Next Up: The Js

Jaipur, Jaisalmer and Jodphur are the Js. What do they have in common? Each has a fort that once served as protection high above the city, and each is referred to by color.

Jaipur, Rajasthan’s capital, is the Pink City so called because of the pink painted buildings lining the streets of the old walled city. A highlight here is the fortress/palace of Amber built in the 1500’s.

It sits high on a hillside which means a long walk to the top or opting to take the trek on an elephant.

As with other sites we have visited, the architectural details are magnificent. One can wander for hours taking them all in.

A unique feature of the Amber fortress is the use of mirrors on walls and ceilings. Their glimmering surfaces cast reflections in every direction.

While there is much more to share about Jaipur, let’s move on to Jaisalmer, the Golden City located in the desert near India’s western border with Pakistan.

Here, too, is a fortress, and unlike others it continues to be inhabited, and its alleyways are alive with activity.

Ornate havelis dating back centuries and once home to wealthy merchants are still intact.

I love the color that changes from place to place

and signs of life that abound.

The main tourist attraction in Jaisalmer is a camel ride in the desert. I have to confess that the experience won’t go down as a highlight of this adventure!

The third J is Jodphur, the Blue City. Blue is said to be the color favored by Lord Shiva as well as a way of identifying property owned by the Brahmins, members of the highest caste. Speaking of caste, I am somewhat confused by the difference between it and class which were the terms used by guides to define social structure.In Jodphur, as in other places, what strikes me most are sights of people doing everyday things.

I’m taken in by its vibrancy

displayed in so many ways.

Here and elsewhere I am continually amazed and sometimes frightened by people and vehicles vying for space in what seems to be a most disorderly fashion. While that may seem unusual to me as a visitor, I suspect those who live here see it as nothing more than a way of life.

Again and again during this adventure, I am struck by the differences between my own life and that in this sprawling country, and I cannot help but wonder how it would be perceived by those who I am observing.

19 thoughts on “Next Up: The Js

  1. They paint the elephants??? Once again, all I can think of is I can’t imagine!

  2. What a dream trip and you go girl on that camel! So enjoying the beautiful architecture…breathtaking.

  3. This blogpost is like a journey to Thousand and One Nights… Thank you!

  4. Wow…the history of the buildings, the colors, the traffic….I’m on sensory overload yet again!

    1. As was I, Tina, throughout this whole adventure.

  5. Linda, a favorite of mine on this India adventure is you riding the camel! And ALL THE COLORS with food among them. You are a real trooper, Linda. Can you believe the many different cultures all over the world?
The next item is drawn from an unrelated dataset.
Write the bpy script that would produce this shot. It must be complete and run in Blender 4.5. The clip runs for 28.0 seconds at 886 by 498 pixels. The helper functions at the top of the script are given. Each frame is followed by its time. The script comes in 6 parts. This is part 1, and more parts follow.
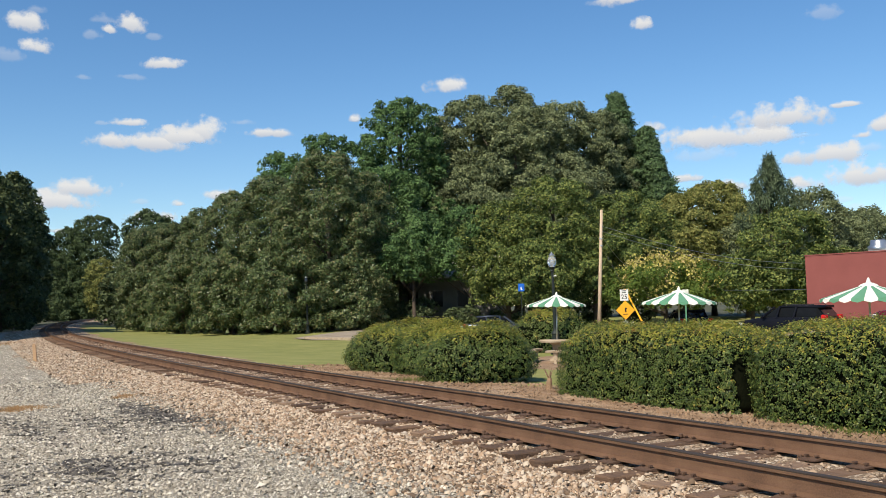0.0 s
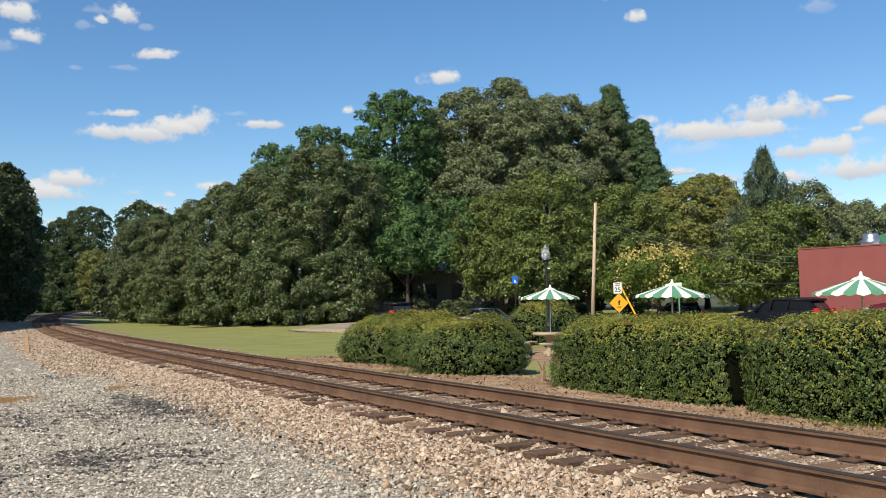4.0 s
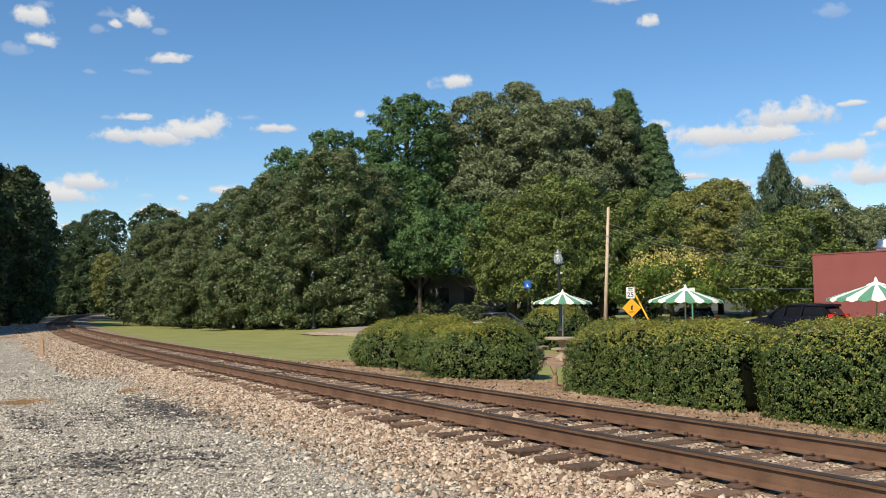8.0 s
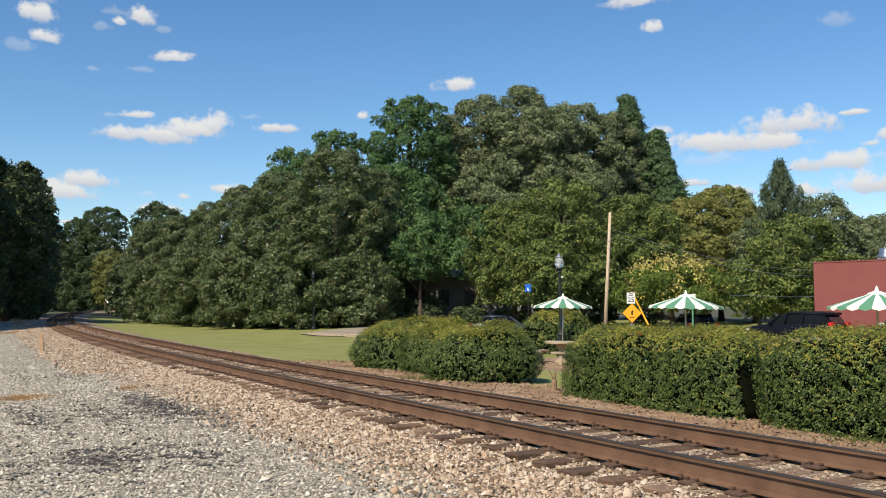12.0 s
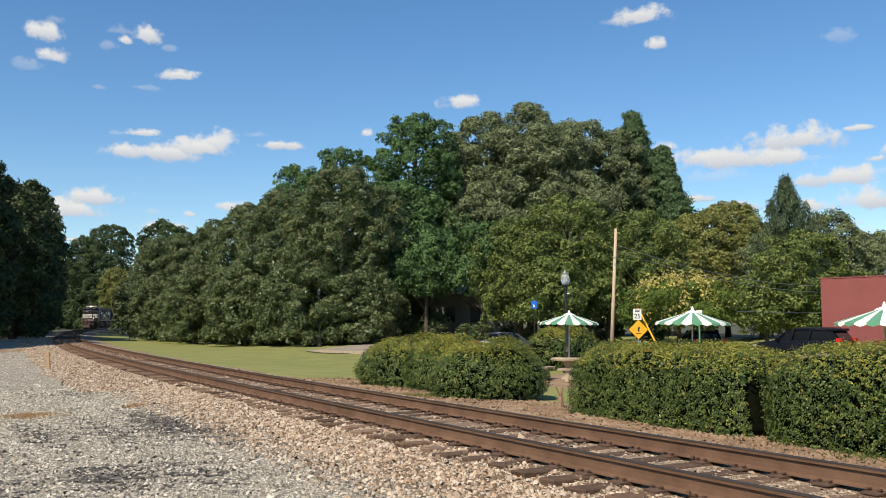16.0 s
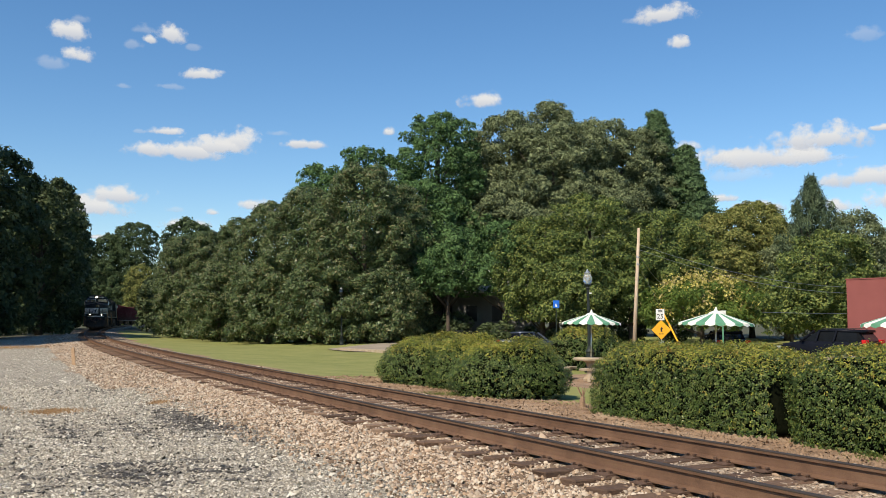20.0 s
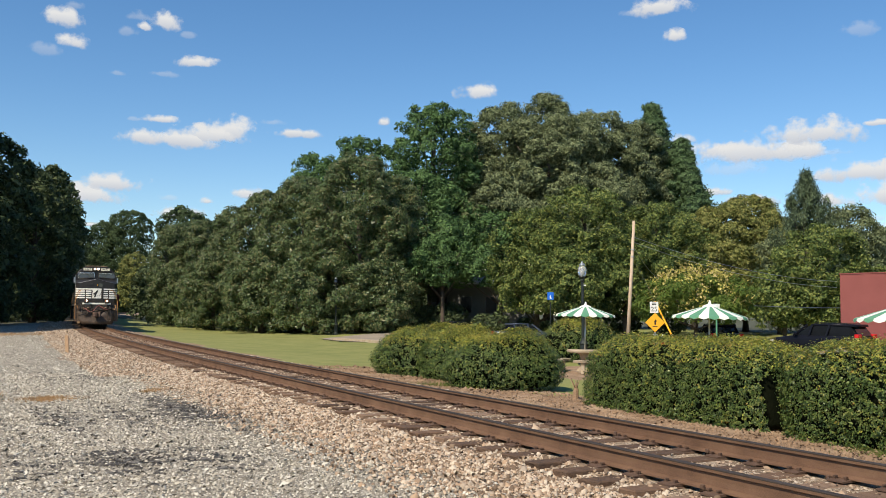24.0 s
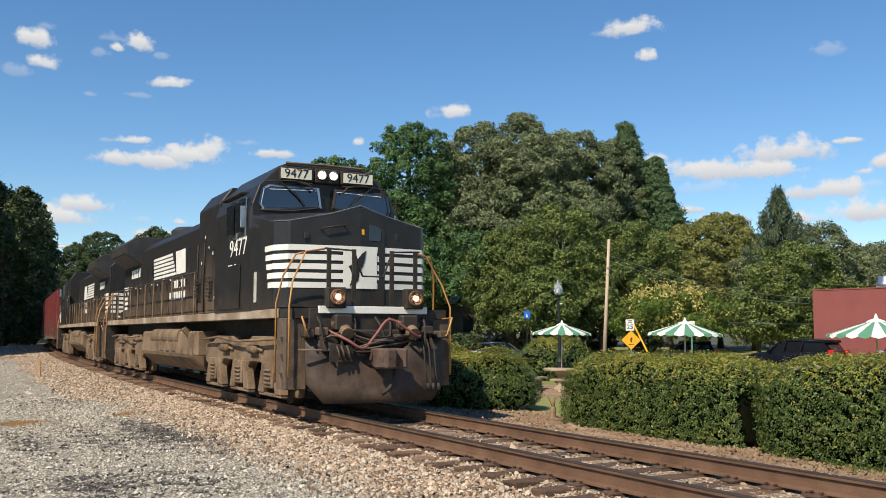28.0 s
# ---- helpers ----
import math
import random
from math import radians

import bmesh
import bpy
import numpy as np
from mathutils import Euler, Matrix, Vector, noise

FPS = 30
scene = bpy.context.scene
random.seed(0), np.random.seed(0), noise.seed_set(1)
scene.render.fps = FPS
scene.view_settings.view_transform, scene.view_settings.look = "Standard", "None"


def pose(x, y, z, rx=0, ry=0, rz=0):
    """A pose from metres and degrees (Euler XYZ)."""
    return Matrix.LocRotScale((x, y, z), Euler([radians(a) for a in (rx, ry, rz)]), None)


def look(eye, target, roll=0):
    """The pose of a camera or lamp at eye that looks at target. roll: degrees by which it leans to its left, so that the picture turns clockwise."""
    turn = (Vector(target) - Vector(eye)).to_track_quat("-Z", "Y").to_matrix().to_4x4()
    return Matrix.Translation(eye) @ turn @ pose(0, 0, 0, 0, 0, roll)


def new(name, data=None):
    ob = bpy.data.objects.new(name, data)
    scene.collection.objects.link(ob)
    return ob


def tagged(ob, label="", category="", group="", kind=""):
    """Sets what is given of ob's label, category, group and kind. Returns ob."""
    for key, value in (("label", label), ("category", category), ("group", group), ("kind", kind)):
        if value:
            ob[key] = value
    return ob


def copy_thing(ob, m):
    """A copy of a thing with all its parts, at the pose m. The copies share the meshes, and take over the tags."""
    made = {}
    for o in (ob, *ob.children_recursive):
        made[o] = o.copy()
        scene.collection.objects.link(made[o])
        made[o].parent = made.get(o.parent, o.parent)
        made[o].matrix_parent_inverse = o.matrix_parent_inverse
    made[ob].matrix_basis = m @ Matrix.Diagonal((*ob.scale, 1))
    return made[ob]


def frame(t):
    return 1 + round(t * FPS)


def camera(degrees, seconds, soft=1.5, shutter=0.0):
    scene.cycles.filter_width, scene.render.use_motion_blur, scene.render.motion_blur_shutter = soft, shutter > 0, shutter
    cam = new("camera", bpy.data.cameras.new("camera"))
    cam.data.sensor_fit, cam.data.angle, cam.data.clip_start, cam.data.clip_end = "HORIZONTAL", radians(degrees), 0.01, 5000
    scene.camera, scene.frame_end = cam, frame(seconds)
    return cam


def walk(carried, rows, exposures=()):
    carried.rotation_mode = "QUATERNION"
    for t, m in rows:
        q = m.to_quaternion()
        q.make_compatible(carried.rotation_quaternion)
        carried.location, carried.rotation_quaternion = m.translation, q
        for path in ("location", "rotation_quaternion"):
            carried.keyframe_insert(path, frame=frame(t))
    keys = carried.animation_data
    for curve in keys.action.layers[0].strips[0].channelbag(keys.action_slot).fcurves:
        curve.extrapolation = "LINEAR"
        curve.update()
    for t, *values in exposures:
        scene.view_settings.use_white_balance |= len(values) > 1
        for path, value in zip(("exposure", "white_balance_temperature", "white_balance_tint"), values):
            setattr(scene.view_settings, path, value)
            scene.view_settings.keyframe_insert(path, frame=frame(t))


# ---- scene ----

Thanks for sharing this voyage.

    1. We’ll have to talk about the camel ride!

      1. Ha! Ha! I’d LOVE to hear about that adventure.

  6. So much vibrant color! The architecture is amazing. My hubby rode a camel in Israel, but no way was I️ going to try it!

  7. I loved the photos! I was looking for familiar faces! Just in the last week someone posted a photo from the fort of a lady! I have a photo of the same lady, but some 3 years later, so the baby must be a new one! 🙂 We loved our trip from Delhi to Agra to Jaisalmer and many points in between!! And would much rather ride camels, instead of elephants!!

  8. Vicariously enjoying your trip! Those roads and vehicles would really scare me.

    1. As they did me. I was very grateful for a very competent driver.

  9. Wonderful travelogue with beautiful, well-chosen pictures. While I have not been to India, I am struck by how similar the architecture there is to so much in the Arab world, especially Egypt and Turkey.

    1. Good observation as there is considerable influence from the Arab world. Later, architectural details became more Indian.

  10. Such beautiful pictures! I enjoy your commentary and hope there is more to share when we see each other next. Love the camel. Did you part friends?

  11. I must say that the transportation has been unique on your tripe. 😀 Love the J’s, some of the buildings look like lace from a distance…amazing.

    1. Right you are, Karen. Some of the architectural details are very delicate.

  12. You on that camel…PRICELESS!!! But what beautiful sites!!! I cannot imagine driving OR being a pedestrian there!!

    1. I had ridden a camel before with no problem, but this one caused me more than a little discomfort.